I started taking the Methimazole about 10 days ago. I was wondering how quickly I would start feeling the effects? I have had a really good 2 days now. Maybe its all in my head but I'm not feeling quite as exhausted. Still weak. And definitely still need the beta blockers, but my overall "self" feels a little better. Is this all in my mind?

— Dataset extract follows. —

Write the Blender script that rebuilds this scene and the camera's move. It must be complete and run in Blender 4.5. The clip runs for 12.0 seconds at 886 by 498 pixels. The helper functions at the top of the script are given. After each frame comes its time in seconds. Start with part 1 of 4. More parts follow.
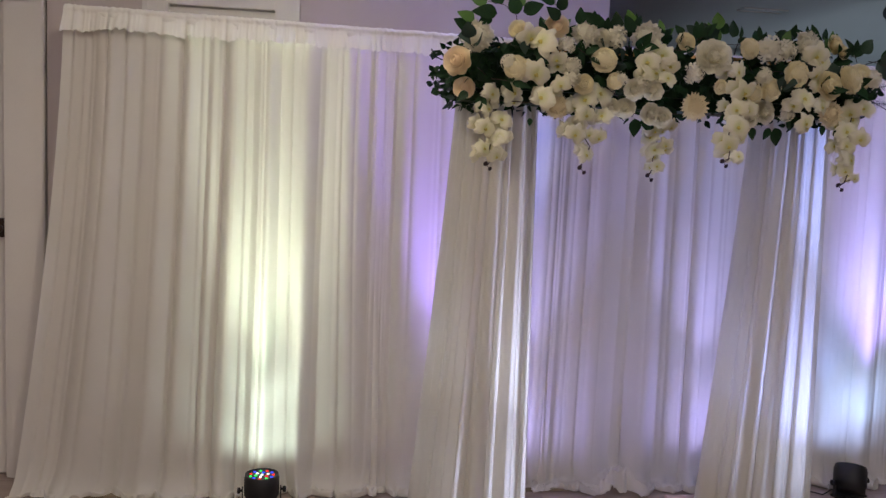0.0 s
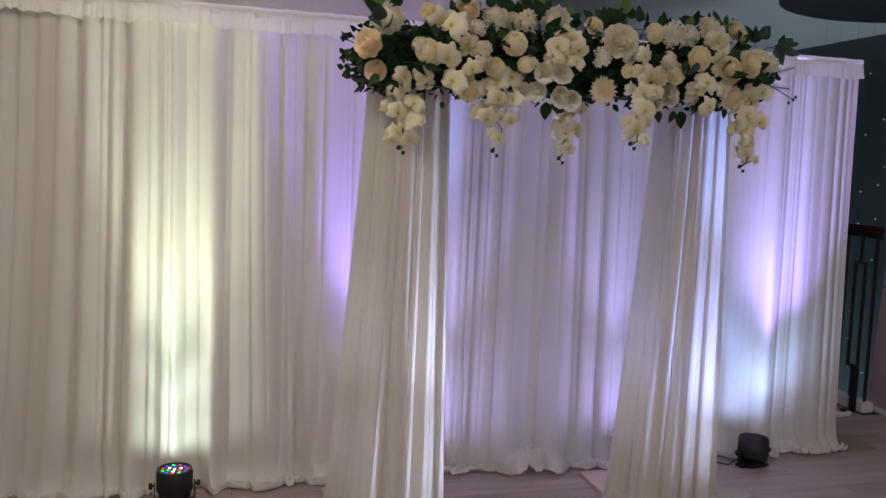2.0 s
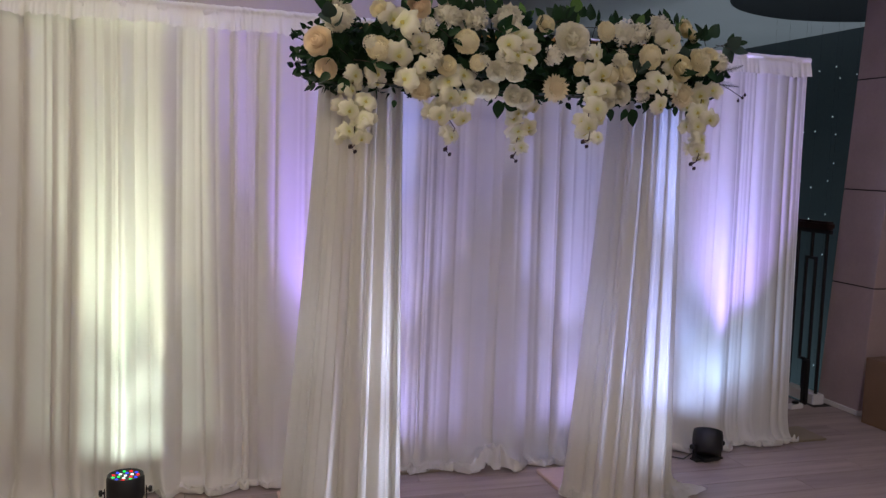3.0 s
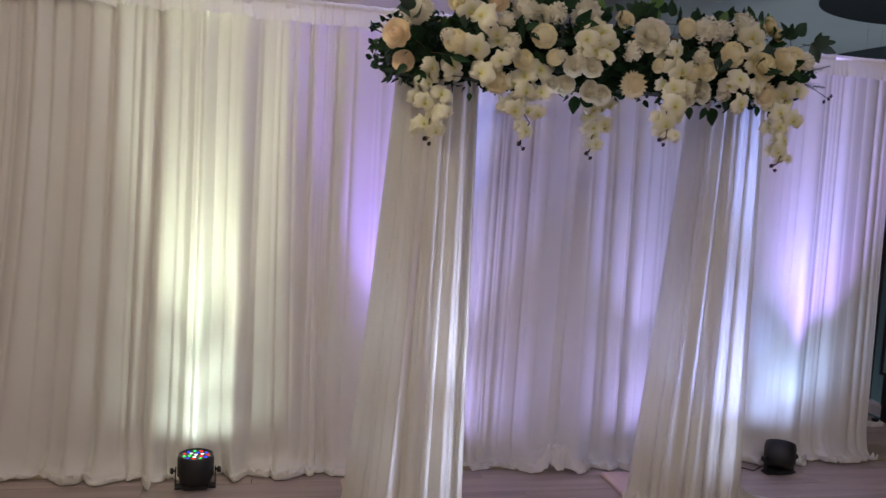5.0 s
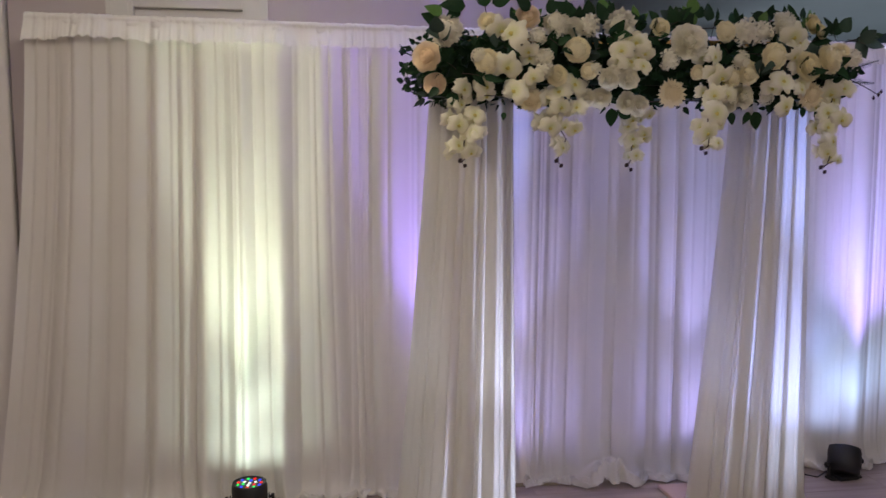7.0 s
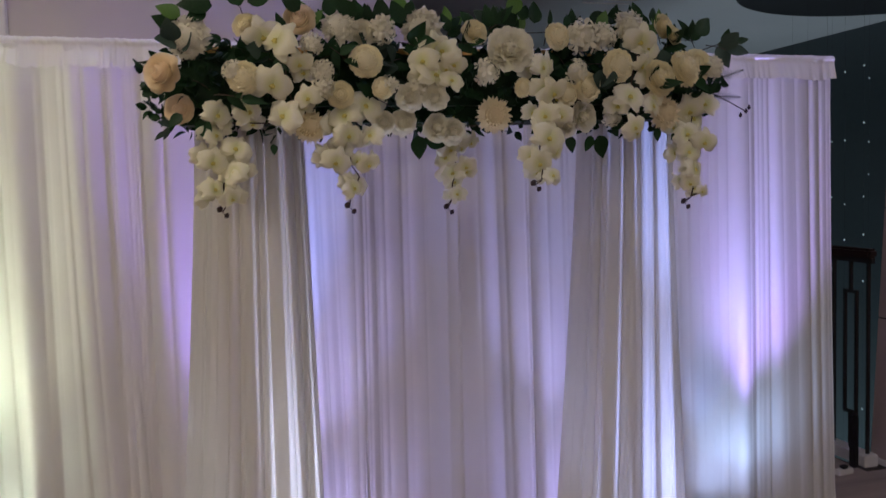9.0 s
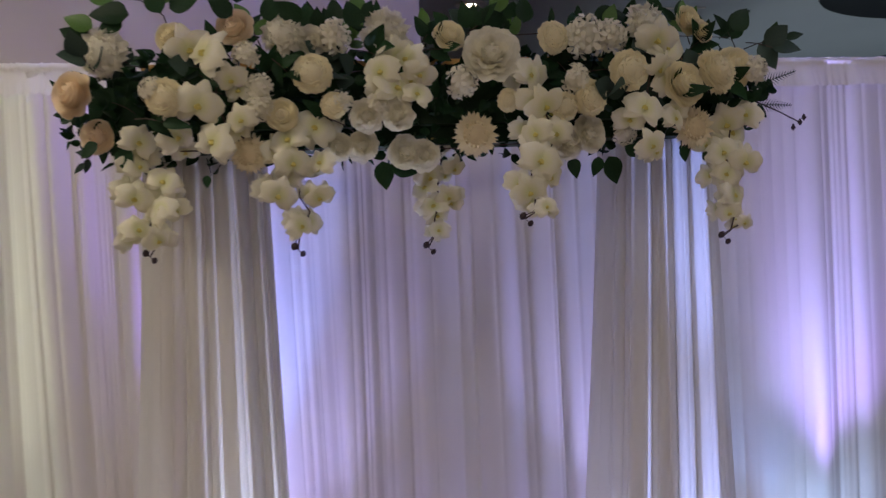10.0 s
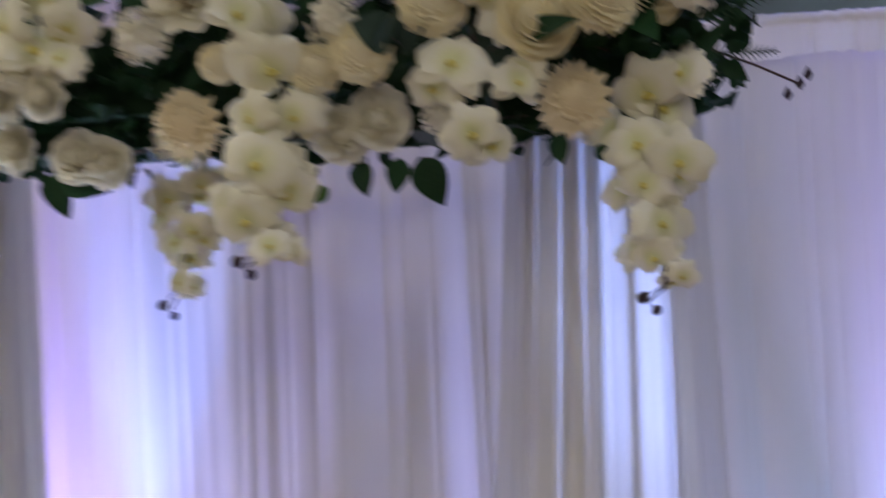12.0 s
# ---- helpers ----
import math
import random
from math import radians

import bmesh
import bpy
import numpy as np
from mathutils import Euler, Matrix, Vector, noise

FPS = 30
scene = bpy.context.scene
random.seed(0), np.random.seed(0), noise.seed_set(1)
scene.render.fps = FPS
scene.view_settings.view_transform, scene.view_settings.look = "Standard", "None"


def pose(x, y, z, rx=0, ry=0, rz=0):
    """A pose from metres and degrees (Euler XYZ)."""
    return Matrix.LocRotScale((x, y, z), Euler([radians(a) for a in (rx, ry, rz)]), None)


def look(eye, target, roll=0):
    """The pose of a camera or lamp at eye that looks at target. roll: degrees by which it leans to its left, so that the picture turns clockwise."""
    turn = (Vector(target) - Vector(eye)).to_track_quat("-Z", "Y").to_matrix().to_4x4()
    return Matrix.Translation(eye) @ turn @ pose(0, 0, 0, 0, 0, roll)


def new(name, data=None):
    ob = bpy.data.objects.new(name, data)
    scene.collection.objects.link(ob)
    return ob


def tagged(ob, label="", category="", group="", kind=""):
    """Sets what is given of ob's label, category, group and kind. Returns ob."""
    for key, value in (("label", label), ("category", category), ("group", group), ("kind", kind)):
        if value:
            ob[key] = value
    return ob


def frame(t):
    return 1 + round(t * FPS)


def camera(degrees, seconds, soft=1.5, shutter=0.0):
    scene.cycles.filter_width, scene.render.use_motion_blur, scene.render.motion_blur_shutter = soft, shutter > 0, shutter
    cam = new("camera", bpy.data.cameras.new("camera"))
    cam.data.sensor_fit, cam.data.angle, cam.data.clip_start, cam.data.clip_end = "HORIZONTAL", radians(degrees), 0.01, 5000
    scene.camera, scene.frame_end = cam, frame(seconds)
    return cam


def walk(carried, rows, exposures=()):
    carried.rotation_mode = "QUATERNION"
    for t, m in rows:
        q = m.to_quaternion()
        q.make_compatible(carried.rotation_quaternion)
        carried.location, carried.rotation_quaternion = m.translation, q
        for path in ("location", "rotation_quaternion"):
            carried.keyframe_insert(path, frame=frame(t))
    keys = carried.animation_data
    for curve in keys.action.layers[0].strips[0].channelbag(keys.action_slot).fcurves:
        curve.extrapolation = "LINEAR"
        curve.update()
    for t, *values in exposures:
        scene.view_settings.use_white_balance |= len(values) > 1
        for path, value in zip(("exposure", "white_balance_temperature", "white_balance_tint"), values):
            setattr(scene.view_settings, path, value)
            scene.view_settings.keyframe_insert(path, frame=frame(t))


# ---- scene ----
cam = camera(55.2, 12.0, 1.4, 0.5)
PATH = [
    (0, (0.952, 0.517, 1.744), (1.239, 2.487, 1.559), 2.3),
    (0.5, (0.956, 0.505, 1.734), (1.264, 2.473, 1.551), 2.0),
    (1, (0.969, 0.51, 1.732), (1.318, 2.471, 1.548), 1.8),
    (1.5, (0.982, 0.521, 1.737), (1.389, 2.469, 1.536), 1.8),
    (2, (0.959, 0.532, 1.735), (1.442, 2.461, 1.525), 1.9),
    (2.5, (1.003, 0.545, 1.731), (1.541, 2.46, 1.527), 1.7),
    (2.7, (0.995, 0.545, 1.745), (1.567, 2.45, 1.532), 1.6),
    (4.3, (1.018, 0.556, 1.697), (1.539, 2.476, 1.495), 3.1),
    (4.5, (1.018, 0.564, 1.731), (1.505, 2.491, 1.506), 3.1),
    (5, (0.997, 0.536, 1.694), (1.407, 2.483, 1.485), 3.1),
    (5.5, (0.969, 0.533, 1.71), (1.331, 2.488, 1.493), 3.5),
    (6, (0.974, 0.519, 1.682), (1.284, 2.484, 1.475), 3.4),
    (6.5, (0.967, 0.542, 1.74), (1.252, 2.508, 1.512), 1.8),
    (6.7, (0.983, 0.557, 1.78), (1.262, 2.524, 1.551), 0.6),
    (8.3, (1.437, 0.936, 1.828), (1.814, 2.893, 1.655), -1.2),
    (8.5, (1.513, 1.041, 1.81), (1.938, 2.987, 1.632), -1.0),
    (9, (1.635, 1.308, 1.834), (2.136, 3.238, 1.682), -1.8),
    (9.5, (1.757, 1.52, 1.848), (2.195, 3.47, 1.76), -3.7),
    (10, (2.095, 1.712, 1.841), (2.373, 3.691, 1.762), -2.7),
    (10.5, (2.374, 1.921, 1.809), (2.457, 3.92, 1.807), -2.8),
    (11, (2.564, 2.184, 1.862), (2.389, 4.175, 1.939), -2.7),
    (11.5, (2.832, 2.36, 1.852), (2.492, 4.329, 1.944), -2.7),
    (12, (3.115, 2.677, 1.818), (2.84, 4.658, 1.846), -2.4),
]
walk(cam, [(t, look(eye, target, roll)) for t, eye, target, roll in PATH], [(0, -0.03, 6500, 10), (6.7, -0.04, 6500, 10), (8.5, -0.14, 6500, 10), (9, -0.29, 6500, 10), (9.5, -0.26, 6500, 10), (10.5, -0.26, 6500, 9), (11, -0.14, 6350, 6), (11.5, 0.03, 6280, 4), (12, 0.22, 6200, 2.5)])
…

Also, went to the opthamologist this week. He was so nice. I started crying in his office...ugh. Anyway, my eyes look good right now. Thank God. The right one is protruding very slightly. He said come back in 6 months for a recheck unless anything changes for me or I have any questions at all.


----------



## HotGrandma (Sep 21, 2012)

Yay that is great news with yoour eyes. That in itself shoould take some of the stress off. ATD's are not like taking a laxative they take longer than a day or two to change any thing. Its also quite individual. I was on 5mg 3 times per day 90 days later I was more hyper. Went to 10 mg 3 times per day 90 days later I was seriouslly hypo. So like I said in an earlier post to you it is important to get your labs every 4 weeks. Stay away from triggers and be conscious of nutritional up take. Also stay away from aspertame.


----------



## pandatx (Mar 27, 2013)

Thank you so much! I always appreciate your replies  Do I understand correctly that your blood was only being checked every 90 days? My doctor said 6 weeks. Is that too long?


----------



## HotGrandma (Sep 21, 2012)

It was being checked every 4 weeks. The labs were basically the same from for the first 30 days as they were the second 30 days. Then BAM!!! like someone hit me over the head I went hypo. I fell off my front deck and scraped the muscle off the bone and ended up on crutches. It was way too far to crutch into the lab so it was 6 weeks between labs and it was too long. Might have caught that hypo demond had I not been on crutches. I fell cause the image on the right is the double image from what Graves did to my eyes. The double image is always on the right. I forgot and stepped on the step that wasn't there.


----------



## pandatx (Mar 27, 2013)

Well, crap. I called today to see if I could come back sooner and they said the Dr didn't have any openings before my appt at the end of May. However, I do have the paperwork to go get my blood drawn. Maybe I'll just go early. The doc will get the results and at least he can call me if there's anything that needs to change before I come in?


----------



## HotGrandma (Sep 21, 2012)

RED FLAG
Get copies of your labs. Mine sat for 22 days because of mail problems due to a Wild Fire. By the time I got the results from the mail it was time for new labs. So those first labs were worthless. Depends on Dr some mail them some call. You have to stay in control. Always Always get copies. I am on the phone with the lab within 2 of the draw demanding the results. Cause I have gotten the wrong labs and they still have the blood and can run the right ones. Like T3 instead of T3 Free. Have your Dr write on the labs to give the patient a copy.


----------



## pandatx (Mar 27, 2013)

I do have copies of all my labs up to current. I already have the doctor's order. Can I write on it to give patient a copy?


----------



## HotGrandma (Sep 21, 2012)

I cannot tell a lie. Sheepishly, I have done it. But only cause I forgot to tell Doc to put it on the request. I do believe this could be a legal E situation.


----------



## pandatx (Mar 27, 2013)

but I don't know that, so until I hear otherwise....


----------